Connecting back to solubility and concentration

You learned that solubility often increases with temperature for solids in liquids. Now the chain of logic is: measure temperature precisely → control temperature during dissolving → get reliable solubility data.

Practical experiment idea (builds on previous lab):

• Design: Measure how much sugar dissolves in 100 mL of water at 10°C, 25°C, 40°C, 60°C.
• Keys: Use the same stirring method, measure the solution temperature with a calibrated probe, and wait for thermal equilibrium before adding solute.
• Plot solubility vs. temperature and explain the trend using particle motion idea.

---

Quick classroom activity: Calibration and conversion relay

1. Split into groups. Each group measures an ice-water mix and records thermometer value.
2. Measure warm tap water; convert readings between °C, °F, K and check consistency with other groups.
3. Discuss deviations and list possible error sources.
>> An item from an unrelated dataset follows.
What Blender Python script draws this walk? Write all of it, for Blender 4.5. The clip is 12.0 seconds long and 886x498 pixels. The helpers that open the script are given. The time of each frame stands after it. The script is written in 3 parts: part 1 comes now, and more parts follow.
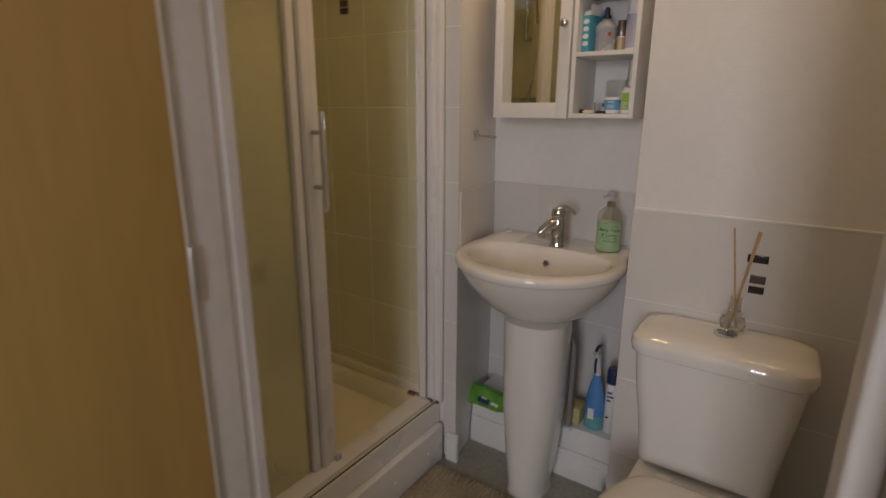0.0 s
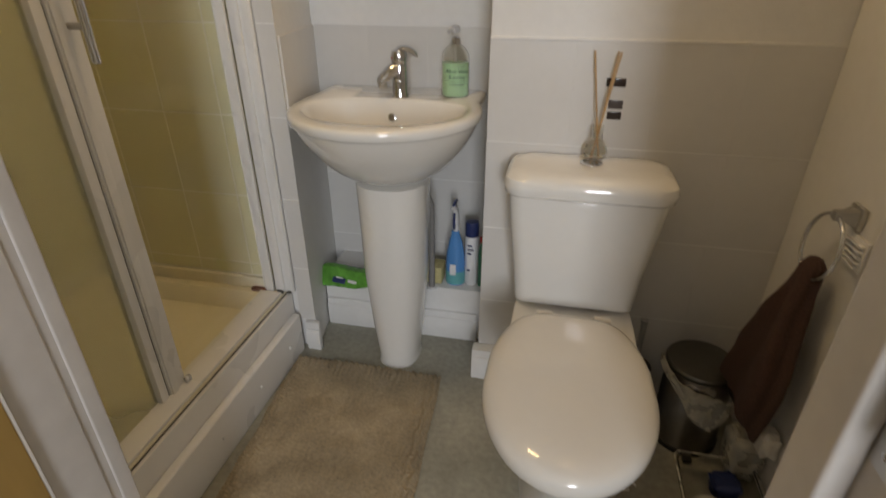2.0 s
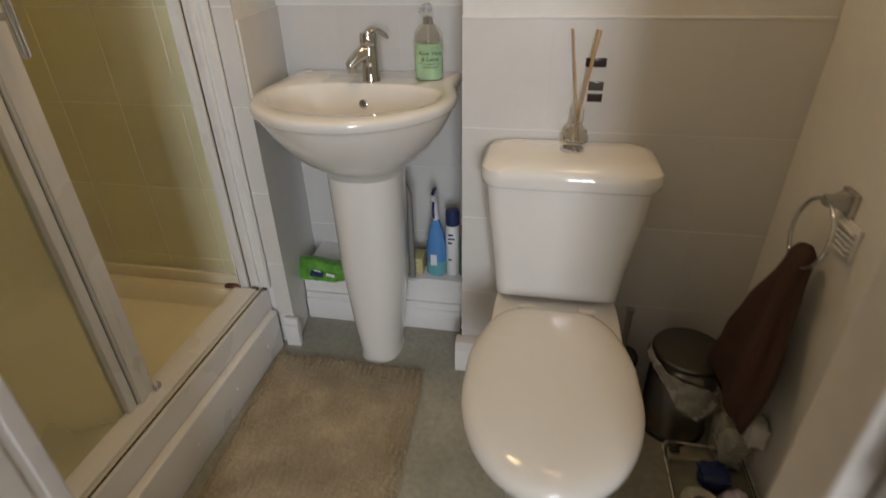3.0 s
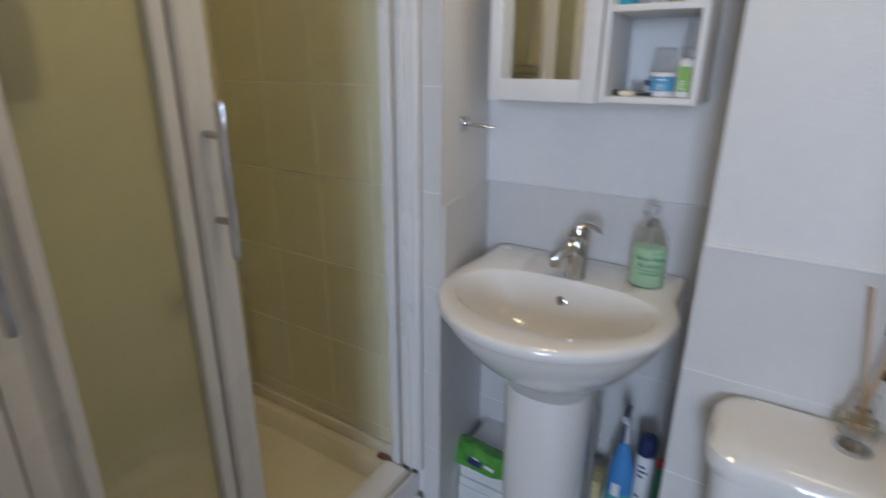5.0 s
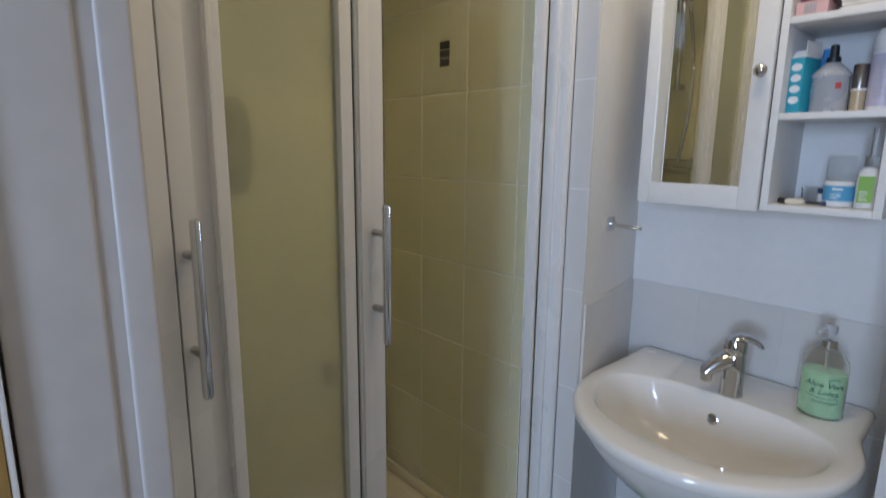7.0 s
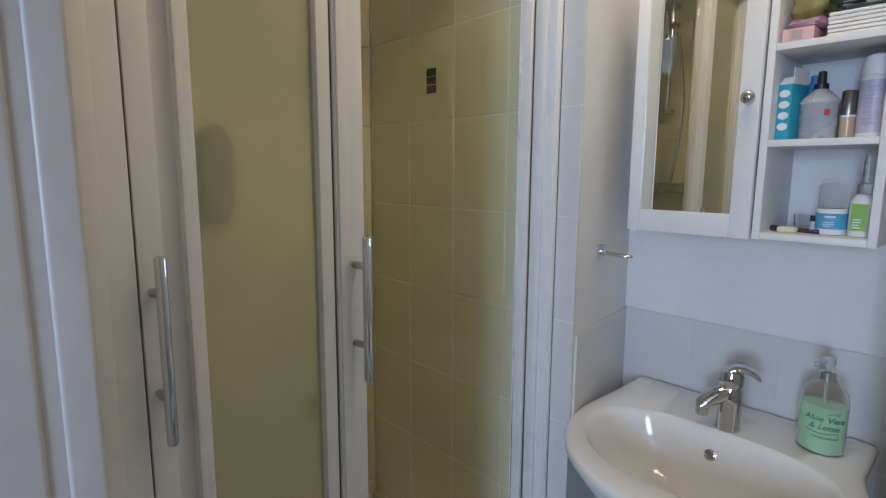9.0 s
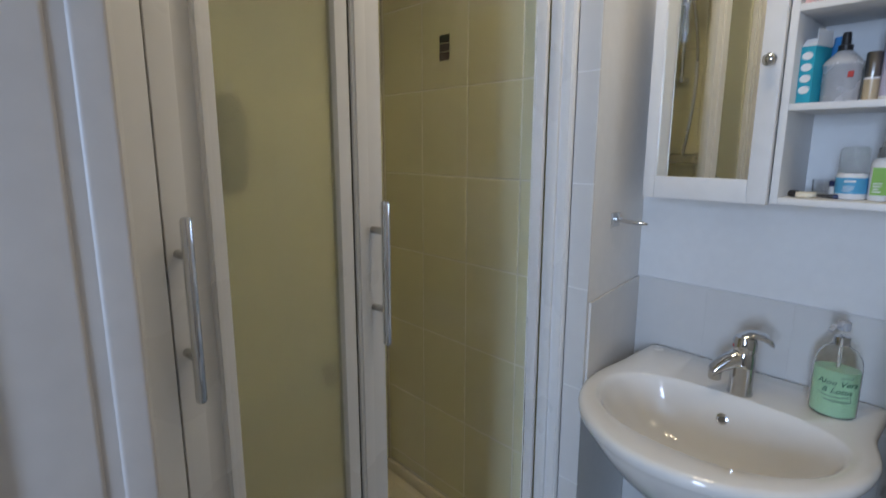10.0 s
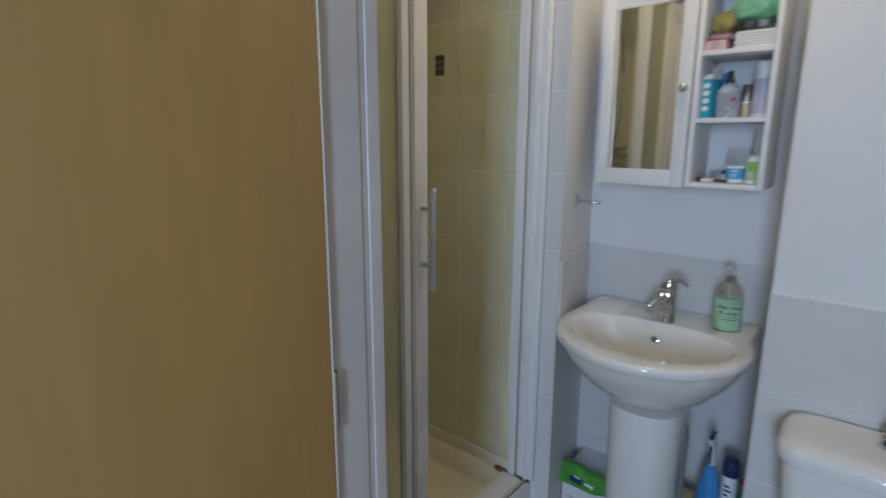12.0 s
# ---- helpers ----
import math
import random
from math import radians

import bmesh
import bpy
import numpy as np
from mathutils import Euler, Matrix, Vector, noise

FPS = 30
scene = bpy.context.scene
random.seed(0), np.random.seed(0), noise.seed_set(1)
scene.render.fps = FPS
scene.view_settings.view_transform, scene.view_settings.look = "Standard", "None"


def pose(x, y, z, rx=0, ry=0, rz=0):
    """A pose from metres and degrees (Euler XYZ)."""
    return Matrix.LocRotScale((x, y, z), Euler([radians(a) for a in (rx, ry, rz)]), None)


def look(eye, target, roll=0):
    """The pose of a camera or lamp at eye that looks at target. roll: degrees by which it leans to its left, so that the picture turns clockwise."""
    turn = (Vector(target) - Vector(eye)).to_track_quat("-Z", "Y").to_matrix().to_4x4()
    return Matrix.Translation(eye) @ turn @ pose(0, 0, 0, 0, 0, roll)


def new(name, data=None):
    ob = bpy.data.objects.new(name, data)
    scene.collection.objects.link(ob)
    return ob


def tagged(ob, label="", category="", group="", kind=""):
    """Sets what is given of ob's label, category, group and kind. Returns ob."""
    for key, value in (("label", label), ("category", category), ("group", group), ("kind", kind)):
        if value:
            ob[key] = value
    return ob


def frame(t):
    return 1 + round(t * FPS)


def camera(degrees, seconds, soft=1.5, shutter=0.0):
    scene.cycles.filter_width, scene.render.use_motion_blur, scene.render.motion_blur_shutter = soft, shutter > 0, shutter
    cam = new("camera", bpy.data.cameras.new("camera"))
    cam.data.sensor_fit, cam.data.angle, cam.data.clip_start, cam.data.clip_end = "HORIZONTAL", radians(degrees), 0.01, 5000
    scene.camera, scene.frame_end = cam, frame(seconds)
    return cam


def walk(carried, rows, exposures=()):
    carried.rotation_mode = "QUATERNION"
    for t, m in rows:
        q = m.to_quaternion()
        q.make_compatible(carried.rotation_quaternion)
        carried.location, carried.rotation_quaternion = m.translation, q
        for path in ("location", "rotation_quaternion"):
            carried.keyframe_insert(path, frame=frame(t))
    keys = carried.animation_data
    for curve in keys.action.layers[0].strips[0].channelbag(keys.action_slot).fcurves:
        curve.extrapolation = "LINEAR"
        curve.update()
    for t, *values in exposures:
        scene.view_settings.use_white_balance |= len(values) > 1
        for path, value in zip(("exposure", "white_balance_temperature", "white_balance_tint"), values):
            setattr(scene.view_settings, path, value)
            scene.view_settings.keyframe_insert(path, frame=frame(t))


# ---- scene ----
cam = camera(80.5, 12.0, soft=1.35, shutter=0.8)
PATH = [
    (0, (1.009, -1.818, 1.298), (-0.083, -0.223, 0.785), 0.3),
    (0.5, (0.945, -1.706, 1.286), (-0.048, -0.052, 0.762), 0.5),
    (1, (0.851, -1.683, 1.258), (0.096, 0.040, 0.579), 0.8),
    (1.5, (0.809, -1.705, 1.208), (0.341, 0.065, 0.404), 0.6),
    (2, (0.810, -1.719, 1.185), (0.444, 0.009, 0.246), 0.0),
    (2.5, (0.814, -1.724, 1.164), (0.528, -0.014, 0.167), 0.1),
    (2.7, (0.835, -1.699, 1.170), (0.538, -0.003, 0.152), -0.5),
    (4.3, (0.765, -1.420, 1.324), (0.148, 0.295, 0.501), -0.0),
    (4.5, (0.750, -1.399, 1.337), (0.036, 0.309, 0.580), 0.3),
    (5, (0.718, -1.383, 1.343), (-0.285, 0.221, 0.693), 0.4),
    (5.5, (0.715, -1.400, 1.353), (-0.531, 0.057, 0.784), 0.6),
    (6, (0.724, -1.404, 1.369), (-0.637, -0.027, 0.868), 0.6),
    (6.5, (0.718, -1.409, 1.378), (-0.699, -0.065, 0.946), 0.6),
    (7, (0.728, -1.409, 1.391), (-0.721, -0.082, 1.021), 0.6),
    (7.2, (0.730, -1.413, 1.409), (-0.732, -0.092, 1.066), 0.8),
    (9, (0.719, -1.367, 1.404), (-0.733, -0.021, 1.116), 0.3),
    (9.5, (0.719, -1.372, 1.401), (-0.723, -0.027, 1.067), 0.2),
    (10, (0.710, -1.389, 1.384), (-0.744, -0.069, 1.008), 0.1),
    (10.5, (0.709, -1.391, 1.365), (-0.758, -0.111, 0.908), 0.1),
    (11, (0.727, -1.467, 1.379), (-0.716, -0.164, 0.910), 0.3),
    (11.5, (0.737, -1.673, 1.388), (-0.613, -0.269, 0.935), 0.3),
    (12, (0.802, -1.828, 1.413), (-0.439, -0.316, 0.998), 0.2),
]
LIGHT = [
    (0.0, -0.65, 9300, 29),
    (0.5, -0.4, 8500, 24),
    (1.0, -0.3, 8600, 21),
    (2.5, 0.05, 8900, 21),
    (4.3, 0.05, 7200, 21),
    (5.5, -0.08, 6150, 19),
    (9.5, -0.08, 5980, 18),
    (11.0, -0.14, 5850, 17),
    (12.0, -0.30, 6050, 17),
]
walk(cam, [(t, look(eye, target, roll)) for t, eye, target, roll in PATH], LIGHT)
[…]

This practices reading instruments, conversions, and teamwork.

---

Key takeaways

• Temperature measures particle motion; heat is energy transfer.
• Know Celsius, Fahrenheit, and Kelvin, and how to convert between them.
• Use the right thermometer for your experiment and calibrate it.
• Accurate temperature measurement is crucial for solubility, reaction rates, and everyday science.

"Measure temperature carefully — it’s the difference between a reliable experiment and an excuse to blame the lab partner."

---

Final memorable insight

Temperature is the backstage director of many chemical behaviors. When you control and measure it well, the theatre of molecules performs exactly the way your data needs them to.